Aim of the task:
Look below for the line containing "setattr(scene.view_settings, path, value)" and the line containing "scene.view_settings.keyframe_insert(path, frame=frame(t))"; repeat exactly those two lines and all lines between them, and nothing else.

Stored data:
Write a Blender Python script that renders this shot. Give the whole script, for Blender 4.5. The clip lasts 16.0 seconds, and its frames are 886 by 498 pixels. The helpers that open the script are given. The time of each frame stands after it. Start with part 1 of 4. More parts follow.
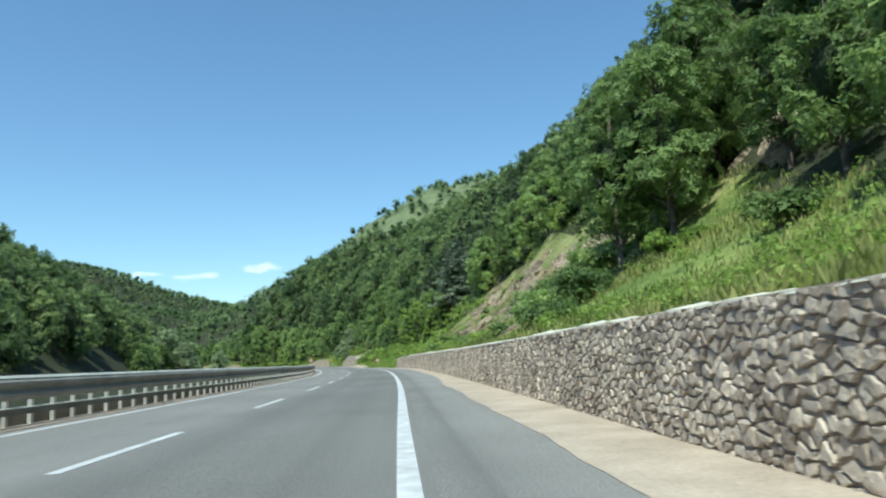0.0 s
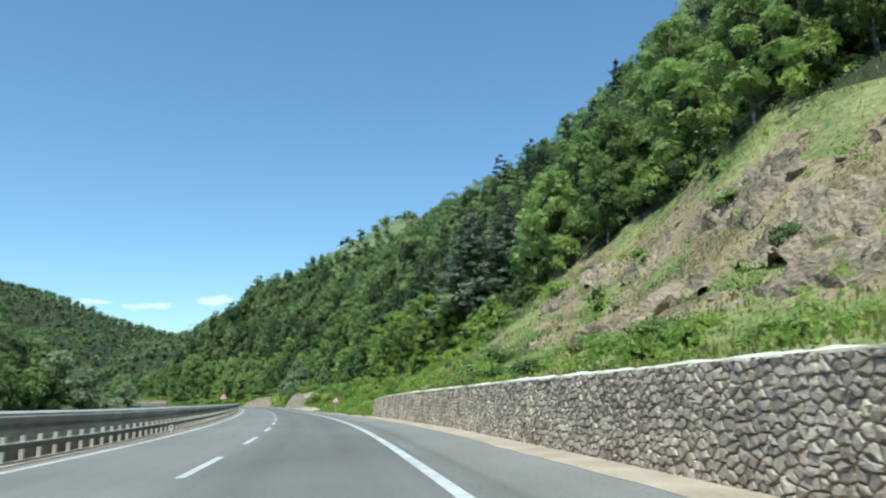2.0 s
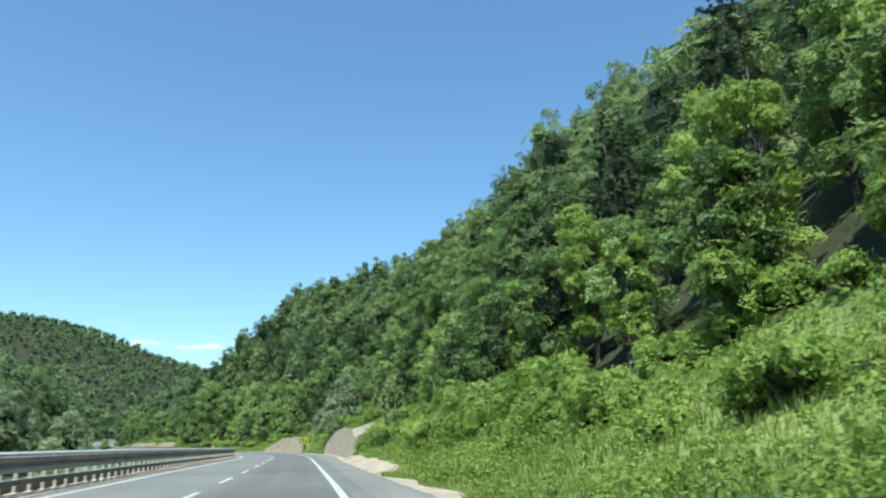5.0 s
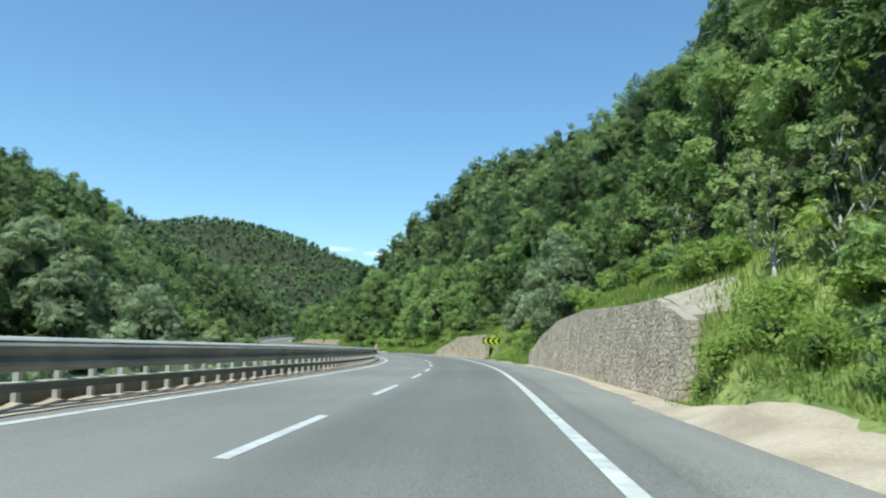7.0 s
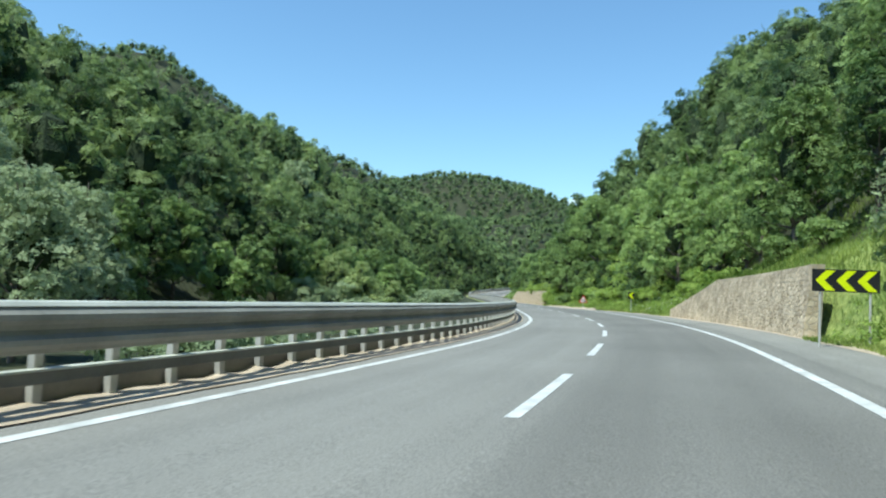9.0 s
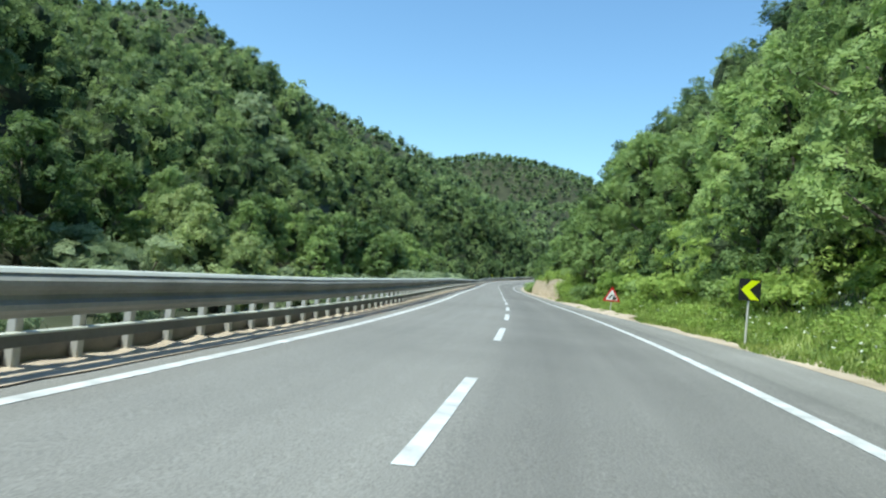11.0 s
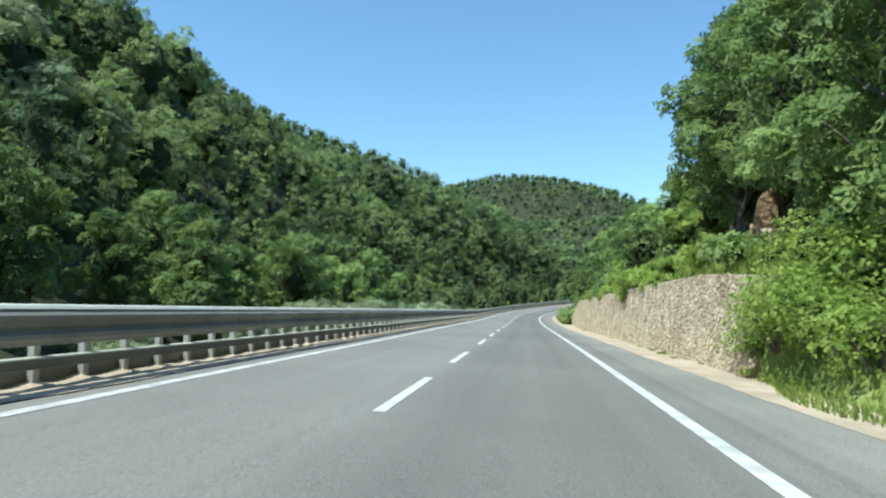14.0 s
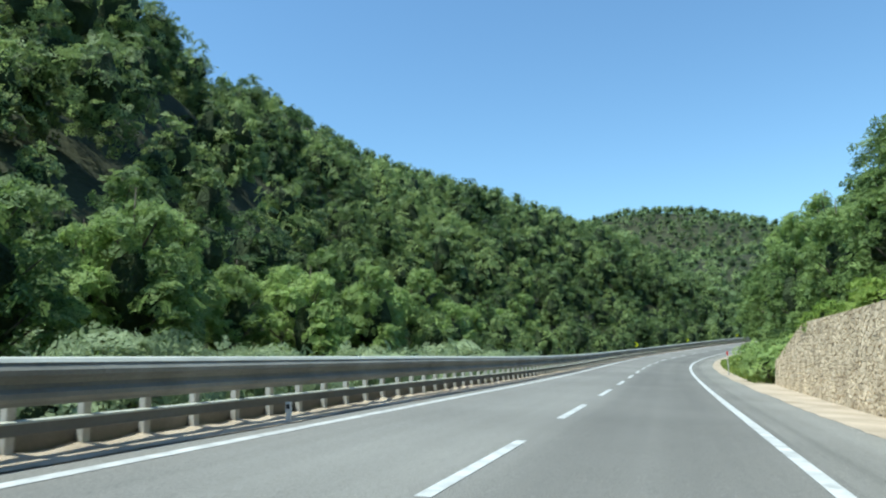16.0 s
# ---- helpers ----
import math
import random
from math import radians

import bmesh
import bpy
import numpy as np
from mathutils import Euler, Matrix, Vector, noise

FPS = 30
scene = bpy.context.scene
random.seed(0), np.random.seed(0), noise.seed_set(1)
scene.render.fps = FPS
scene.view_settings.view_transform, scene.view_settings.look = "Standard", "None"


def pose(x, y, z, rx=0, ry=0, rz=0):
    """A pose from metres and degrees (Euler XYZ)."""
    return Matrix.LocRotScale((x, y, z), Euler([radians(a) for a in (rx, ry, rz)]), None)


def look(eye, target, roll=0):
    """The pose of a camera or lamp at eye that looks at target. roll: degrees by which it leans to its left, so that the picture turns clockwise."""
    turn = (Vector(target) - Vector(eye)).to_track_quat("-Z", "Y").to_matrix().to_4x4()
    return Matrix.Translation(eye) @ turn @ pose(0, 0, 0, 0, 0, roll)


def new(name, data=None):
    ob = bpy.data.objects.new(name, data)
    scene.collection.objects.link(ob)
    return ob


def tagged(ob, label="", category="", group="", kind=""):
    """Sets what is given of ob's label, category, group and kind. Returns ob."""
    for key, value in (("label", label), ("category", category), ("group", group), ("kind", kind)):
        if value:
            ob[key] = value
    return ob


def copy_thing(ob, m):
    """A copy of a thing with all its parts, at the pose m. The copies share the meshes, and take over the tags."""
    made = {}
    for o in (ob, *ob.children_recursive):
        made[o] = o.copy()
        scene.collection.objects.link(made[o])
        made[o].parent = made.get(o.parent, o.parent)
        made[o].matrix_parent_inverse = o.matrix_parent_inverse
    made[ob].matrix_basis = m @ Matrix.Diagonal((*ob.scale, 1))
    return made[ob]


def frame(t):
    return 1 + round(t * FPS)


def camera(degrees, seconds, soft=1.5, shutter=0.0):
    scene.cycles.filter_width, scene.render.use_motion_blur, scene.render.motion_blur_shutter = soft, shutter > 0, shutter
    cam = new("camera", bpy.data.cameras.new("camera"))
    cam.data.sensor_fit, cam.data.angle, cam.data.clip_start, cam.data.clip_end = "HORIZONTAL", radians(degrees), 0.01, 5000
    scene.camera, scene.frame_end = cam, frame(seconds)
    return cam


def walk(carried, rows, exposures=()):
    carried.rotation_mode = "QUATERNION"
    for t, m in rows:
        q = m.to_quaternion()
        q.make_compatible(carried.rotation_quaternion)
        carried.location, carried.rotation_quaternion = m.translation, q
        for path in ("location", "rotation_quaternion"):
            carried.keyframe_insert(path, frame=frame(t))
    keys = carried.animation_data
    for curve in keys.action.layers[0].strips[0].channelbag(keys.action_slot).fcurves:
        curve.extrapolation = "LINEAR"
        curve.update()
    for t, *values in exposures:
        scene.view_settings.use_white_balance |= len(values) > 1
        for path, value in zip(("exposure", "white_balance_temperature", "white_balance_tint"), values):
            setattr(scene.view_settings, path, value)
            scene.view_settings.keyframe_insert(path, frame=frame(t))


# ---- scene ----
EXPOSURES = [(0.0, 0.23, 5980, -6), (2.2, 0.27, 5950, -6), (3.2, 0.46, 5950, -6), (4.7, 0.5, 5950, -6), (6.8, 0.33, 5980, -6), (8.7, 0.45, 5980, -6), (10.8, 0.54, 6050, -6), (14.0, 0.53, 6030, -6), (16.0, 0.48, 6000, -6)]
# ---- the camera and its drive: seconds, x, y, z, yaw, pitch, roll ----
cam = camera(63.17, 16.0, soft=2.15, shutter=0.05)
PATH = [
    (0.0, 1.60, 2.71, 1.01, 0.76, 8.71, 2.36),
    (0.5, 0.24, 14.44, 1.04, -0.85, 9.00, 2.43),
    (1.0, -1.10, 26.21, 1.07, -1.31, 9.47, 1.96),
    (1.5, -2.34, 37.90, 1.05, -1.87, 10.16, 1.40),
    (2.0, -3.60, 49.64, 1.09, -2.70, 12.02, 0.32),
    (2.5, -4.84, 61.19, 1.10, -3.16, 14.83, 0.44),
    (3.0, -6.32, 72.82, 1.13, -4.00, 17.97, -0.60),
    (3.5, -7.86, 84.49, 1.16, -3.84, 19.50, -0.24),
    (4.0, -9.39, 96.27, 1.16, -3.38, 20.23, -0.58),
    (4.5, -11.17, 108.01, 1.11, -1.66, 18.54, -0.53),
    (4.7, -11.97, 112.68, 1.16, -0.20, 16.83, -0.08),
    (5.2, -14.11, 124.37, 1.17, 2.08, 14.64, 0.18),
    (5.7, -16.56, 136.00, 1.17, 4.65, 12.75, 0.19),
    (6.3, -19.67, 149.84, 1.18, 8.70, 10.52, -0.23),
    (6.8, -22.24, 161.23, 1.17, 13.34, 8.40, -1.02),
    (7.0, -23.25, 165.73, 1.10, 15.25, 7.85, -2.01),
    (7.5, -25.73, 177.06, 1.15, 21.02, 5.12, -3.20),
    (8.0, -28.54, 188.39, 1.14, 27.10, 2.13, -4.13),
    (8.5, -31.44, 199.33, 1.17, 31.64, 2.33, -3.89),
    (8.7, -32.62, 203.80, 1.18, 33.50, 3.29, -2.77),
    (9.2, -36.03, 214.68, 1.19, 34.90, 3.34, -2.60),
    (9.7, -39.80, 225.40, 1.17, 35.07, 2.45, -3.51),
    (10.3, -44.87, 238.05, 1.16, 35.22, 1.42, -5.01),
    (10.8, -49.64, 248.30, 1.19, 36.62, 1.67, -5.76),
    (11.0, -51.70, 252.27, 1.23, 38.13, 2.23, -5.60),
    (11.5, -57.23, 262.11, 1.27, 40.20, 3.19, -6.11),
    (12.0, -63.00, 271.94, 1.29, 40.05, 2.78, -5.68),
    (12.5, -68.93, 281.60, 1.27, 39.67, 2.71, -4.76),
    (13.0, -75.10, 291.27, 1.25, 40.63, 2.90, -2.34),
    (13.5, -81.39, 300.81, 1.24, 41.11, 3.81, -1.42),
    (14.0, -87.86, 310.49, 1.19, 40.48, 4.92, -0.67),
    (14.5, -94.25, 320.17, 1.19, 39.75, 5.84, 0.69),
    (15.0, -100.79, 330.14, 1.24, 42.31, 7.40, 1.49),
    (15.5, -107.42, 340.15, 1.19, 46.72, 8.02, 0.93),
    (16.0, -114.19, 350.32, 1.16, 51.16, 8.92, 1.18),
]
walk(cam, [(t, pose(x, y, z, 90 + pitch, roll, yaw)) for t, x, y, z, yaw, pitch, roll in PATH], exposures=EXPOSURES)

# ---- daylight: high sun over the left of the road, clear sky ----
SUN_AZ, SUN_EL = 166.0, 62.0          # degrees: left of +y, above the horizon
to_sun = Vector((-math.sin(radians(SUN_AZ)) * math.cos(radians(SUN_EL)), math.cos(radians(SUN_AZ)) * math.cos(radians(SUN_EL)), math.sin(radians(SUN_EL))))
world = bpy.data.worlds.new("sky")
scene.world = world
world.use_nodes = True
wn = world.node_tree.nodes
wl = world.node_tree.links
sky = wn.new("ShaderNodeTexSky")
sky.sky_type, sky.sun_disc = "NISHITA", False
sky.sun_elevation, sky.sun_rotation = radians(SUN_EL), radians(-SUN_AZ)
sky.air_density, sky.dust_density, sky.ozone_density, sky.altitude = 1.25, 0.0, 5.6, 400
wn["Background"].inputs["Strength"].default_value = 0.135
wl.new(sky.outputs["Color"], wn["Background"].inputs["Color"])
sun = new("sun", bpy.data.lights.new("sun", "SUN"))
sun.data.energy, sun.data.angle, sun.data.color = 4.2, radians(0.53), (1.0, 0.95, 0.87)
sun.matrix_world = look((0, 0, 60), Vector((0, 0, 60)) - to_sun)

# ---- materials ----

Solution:
            setattr(scene.view_settings, path, value)
            scene.view_settings.keyframe_insert(path, frame=frame(t))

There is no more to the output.